Paris: France’s Chateauroux airport, about 250 kilometers south of Paris, has built up a steady business over the years as a hub for freight aircraft and centre to train pilots, helped by its clear weather and few foggy days.

Yet in recent months, the former NATO military base has been generating revenue from a different source: The parking of jets grounded by the COVID-19 pandemic. The single-runway airport located in France’s flat, central basin has even turned away airlines seeking to store more planes – a sign the global aviation slump is deeply set despite some easing of travel restrictions.

With the arrival of eight additional aircraft during the past week alone, Chateauroux is at close to full capacity, according to the hub’s director, Didier Lefresne. As many as 50 jets are now stored on its parking spaces and two newly-dedicated taxiways, with manufacturer Airbus SE and IAG SA’s British Airways among the biggest customers.

Chateauroux’s windfall mirrors the decline of the wider industry, which has been plunged into crisis by the impact of the coronavirus. Airlines have been forced to ground aircraft worldwide after demand from passengers slumped, with border closures and quarantine measures hampering traffic between key markets such as Europe and the US. One third of the global plane fleet remains in storage, according to aviation database Cirium.

Grounding is good

“From a financial standpoint, it’s a good thing for Chateauroux,” Lefresne said. “At the same time, it’s very sad and reflects the dramatic situation unfolding in the industry.”

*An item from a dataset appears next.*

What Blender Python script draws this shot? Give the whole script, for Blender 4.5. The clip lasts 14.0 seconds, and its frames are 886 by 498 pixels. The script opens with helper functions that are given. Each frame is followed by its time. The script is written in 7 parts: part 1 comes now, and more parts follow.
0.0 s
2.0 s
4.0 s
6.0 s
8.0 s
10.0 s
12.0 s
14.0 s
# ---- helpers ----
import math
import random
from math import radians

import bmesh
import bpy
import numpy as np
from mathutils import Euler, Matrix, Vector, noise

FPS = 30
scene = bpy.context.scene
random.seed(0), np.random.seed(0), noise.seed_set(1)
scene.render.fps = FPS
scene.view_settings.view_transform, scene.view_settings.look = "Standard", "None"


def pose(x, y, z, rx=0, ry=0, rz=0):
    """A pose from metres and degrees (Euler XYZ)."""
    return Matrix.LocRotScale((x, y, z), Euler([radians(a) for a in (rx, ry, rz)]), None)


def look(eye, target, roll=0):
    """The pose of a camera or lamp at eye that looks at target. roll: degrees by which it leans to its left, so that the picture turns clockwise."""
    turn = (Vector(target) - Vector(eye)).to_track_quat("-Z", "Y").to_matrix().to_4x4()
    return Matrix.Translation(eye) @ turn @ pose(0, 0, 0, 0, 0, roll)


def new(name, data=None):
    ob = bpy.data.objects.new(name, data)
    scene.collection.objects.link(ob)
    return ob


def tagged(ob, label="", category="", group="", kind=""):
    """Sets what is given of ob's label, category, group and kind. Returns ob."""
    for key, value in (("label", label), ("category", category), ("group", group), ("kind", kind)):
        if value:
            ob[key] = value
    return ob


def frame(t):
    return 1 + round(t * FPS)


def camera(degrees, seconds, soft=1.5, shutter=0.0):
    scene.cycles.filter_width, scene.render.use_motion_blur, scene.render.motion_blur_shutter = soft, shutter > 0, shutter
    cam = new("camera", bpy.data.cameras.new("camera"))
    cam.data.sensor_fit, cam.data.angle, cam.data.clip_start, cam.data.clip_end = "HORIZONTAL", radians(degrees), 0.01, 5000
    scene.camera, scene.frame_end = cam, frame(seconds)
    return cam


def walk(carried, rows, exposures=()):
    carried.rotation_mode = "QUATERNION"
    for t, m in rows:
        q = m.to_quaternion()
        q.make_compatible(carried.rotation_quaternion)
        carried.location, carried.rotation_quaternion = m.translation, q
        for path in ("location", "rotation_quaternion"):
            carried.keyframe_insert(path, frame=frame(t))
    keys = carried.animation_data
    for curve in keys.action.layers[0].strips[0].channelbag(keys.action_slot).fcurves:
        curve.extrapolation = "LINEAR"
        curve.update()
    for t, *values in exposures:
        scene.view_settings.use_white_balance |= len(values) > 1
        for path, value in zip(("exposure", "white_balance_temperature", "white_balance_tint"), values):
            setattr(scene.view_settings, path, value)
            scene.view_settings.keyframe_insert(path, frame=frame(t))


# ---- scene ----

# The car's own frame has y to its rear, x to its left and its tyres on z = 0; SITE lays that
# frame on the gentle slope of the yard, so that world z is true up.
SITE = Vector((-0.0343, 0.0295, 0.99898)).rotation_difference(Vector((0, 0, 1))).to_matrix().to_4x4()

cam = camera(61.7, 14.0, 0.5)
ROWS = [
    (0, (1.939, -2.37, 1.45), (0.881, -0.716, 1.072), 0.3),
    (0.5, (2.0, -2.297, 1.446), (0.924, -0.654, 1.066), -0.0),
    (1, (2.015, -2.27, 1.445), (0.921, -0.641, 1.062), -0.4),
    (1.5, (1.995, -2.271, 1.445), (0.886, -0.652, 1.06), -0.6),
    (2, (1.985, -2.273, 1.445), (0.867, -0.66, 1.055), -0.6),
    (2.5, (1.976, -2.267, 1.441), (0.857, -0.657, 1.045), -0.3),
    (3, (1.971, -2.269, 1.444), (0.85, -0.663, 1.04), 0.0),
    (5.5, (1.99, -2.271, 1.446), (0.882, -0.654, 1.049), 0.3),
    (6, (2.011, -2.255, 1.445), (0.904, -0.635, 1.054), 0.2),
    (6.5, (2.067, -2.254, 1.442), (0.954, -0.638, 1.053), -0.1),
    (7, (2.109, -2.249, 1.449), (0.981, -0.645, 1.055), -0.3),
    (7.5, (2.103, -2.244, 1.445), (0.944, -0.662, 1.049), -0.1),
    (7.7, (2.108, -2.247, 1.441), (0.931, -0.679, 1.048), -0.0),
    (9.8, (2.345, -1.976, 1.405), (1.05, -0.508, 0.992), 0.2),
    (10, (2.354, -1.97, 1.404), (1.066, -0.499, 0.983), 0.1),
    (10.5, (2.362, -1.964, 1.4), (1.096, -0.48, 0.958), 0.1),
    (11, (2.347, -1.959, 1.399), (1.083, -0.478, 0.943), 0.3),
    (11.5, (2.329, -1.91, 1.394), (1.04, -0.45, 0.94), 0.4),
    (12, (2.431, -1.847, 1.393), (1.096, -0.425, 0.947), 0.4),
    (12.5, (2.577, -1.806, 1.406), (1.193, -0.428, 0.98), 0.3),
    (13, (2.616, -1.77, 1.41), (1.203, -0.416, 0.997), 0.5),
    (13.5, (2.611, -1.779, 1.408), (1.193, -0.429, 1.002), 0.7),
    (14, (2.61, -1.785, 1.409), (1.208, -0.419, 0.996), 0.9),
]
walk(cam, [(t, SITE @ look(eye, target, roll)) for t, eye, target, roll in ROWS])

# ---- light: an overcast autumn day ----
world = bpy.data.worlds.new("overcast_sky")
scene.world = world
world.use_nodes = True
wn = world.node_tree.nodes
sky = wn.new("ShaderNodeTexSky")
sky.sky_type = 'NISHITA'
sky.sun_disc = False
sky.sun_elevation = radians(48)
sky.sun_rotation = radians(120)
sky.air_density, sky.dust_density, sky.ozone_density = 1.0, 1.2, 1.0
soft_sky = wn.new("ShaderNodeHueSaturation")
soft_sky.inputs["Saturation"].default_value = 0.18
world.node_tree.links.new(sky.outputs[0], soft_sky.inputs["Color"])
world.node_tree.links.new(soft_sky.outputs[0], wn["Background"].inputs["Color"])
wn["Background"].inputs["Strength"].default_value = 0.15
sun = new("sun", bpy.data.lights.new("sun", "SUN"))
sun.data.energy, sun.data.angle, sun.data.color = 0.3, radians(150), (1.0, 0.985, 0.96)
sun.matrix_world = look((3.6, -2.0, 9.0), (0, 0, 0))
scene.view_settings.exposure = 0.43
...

At the height of European lockdown measures earlier this year, Paris airports operator ADP was storing some 350 grounded jets. Air France-KLM still has 90 stowed at Paris-Charles de Gaulle, according to a spokesman for ADP, which has waived storage fees for carriers based at the airports. Orly, just south of Paris, has been nearly emptied of immobilized planes.

In the US, the three largest carriers – American Airlines Group Inc., Delta Air Lines Inc. and United Airlines Holdings Inc. – have parked about 864 jets around the country due to the pandemic, not counting all the Boeing Co. 737 Max planes already grounded following two fatal crashes in Indonesia and Ethiopia.

Distant parking

In other parts of the world, airlines have had to look far afield for storage. Indonesia, Vietnam, Malaysia and India ordered thousands of new jets as an emerging middle-class flew for the first time, but inadequate infrastructure means some idle planes need to be parked as far away as near Alice Springs in Australia.

Qatar Airways is among carriers to have contacted Chateauroux in recent weeks and been left disappointed, according to Lefresne. The Gulf carrier was looking to stash 30 planes in Chateauroux for at least a year and as many as 50 in France as a whole, he said. The airline said it has no plans to park any of its fleet outside of Qatar.

The biggest lessor of space at Chateauroux is Airbus, which is storing some 23 planes that can’t yet be delivered to customers. The manufacturer had around 145 aircraft in storage at the end of June. British Airways has parked 10 at the hub until at least October 1, including its fleet of A380 superjumbos, while regional carriers such as Air Caraibes and Air Madagascar are also customers.

The airport’s listed monthly storage rates are between 3,000 euros ($3,548) and 5,000 euros a plane, not including the cost of maintenance. Airbus and BA fly in their own mechanics.

Chateauroux is picking up spillover from specialized jet storage and dismantlers like Tarmac Aerosave, which had more than 200 planes parked mid-June at its four sites in France and Spain. Meanwhile, the airport has maintained its freight and pilot-training operations “- including for Air France and the French military.

“It’s hard to say how long this situation will last,” Lefresne said. “People aren’t flying now because they are scared.”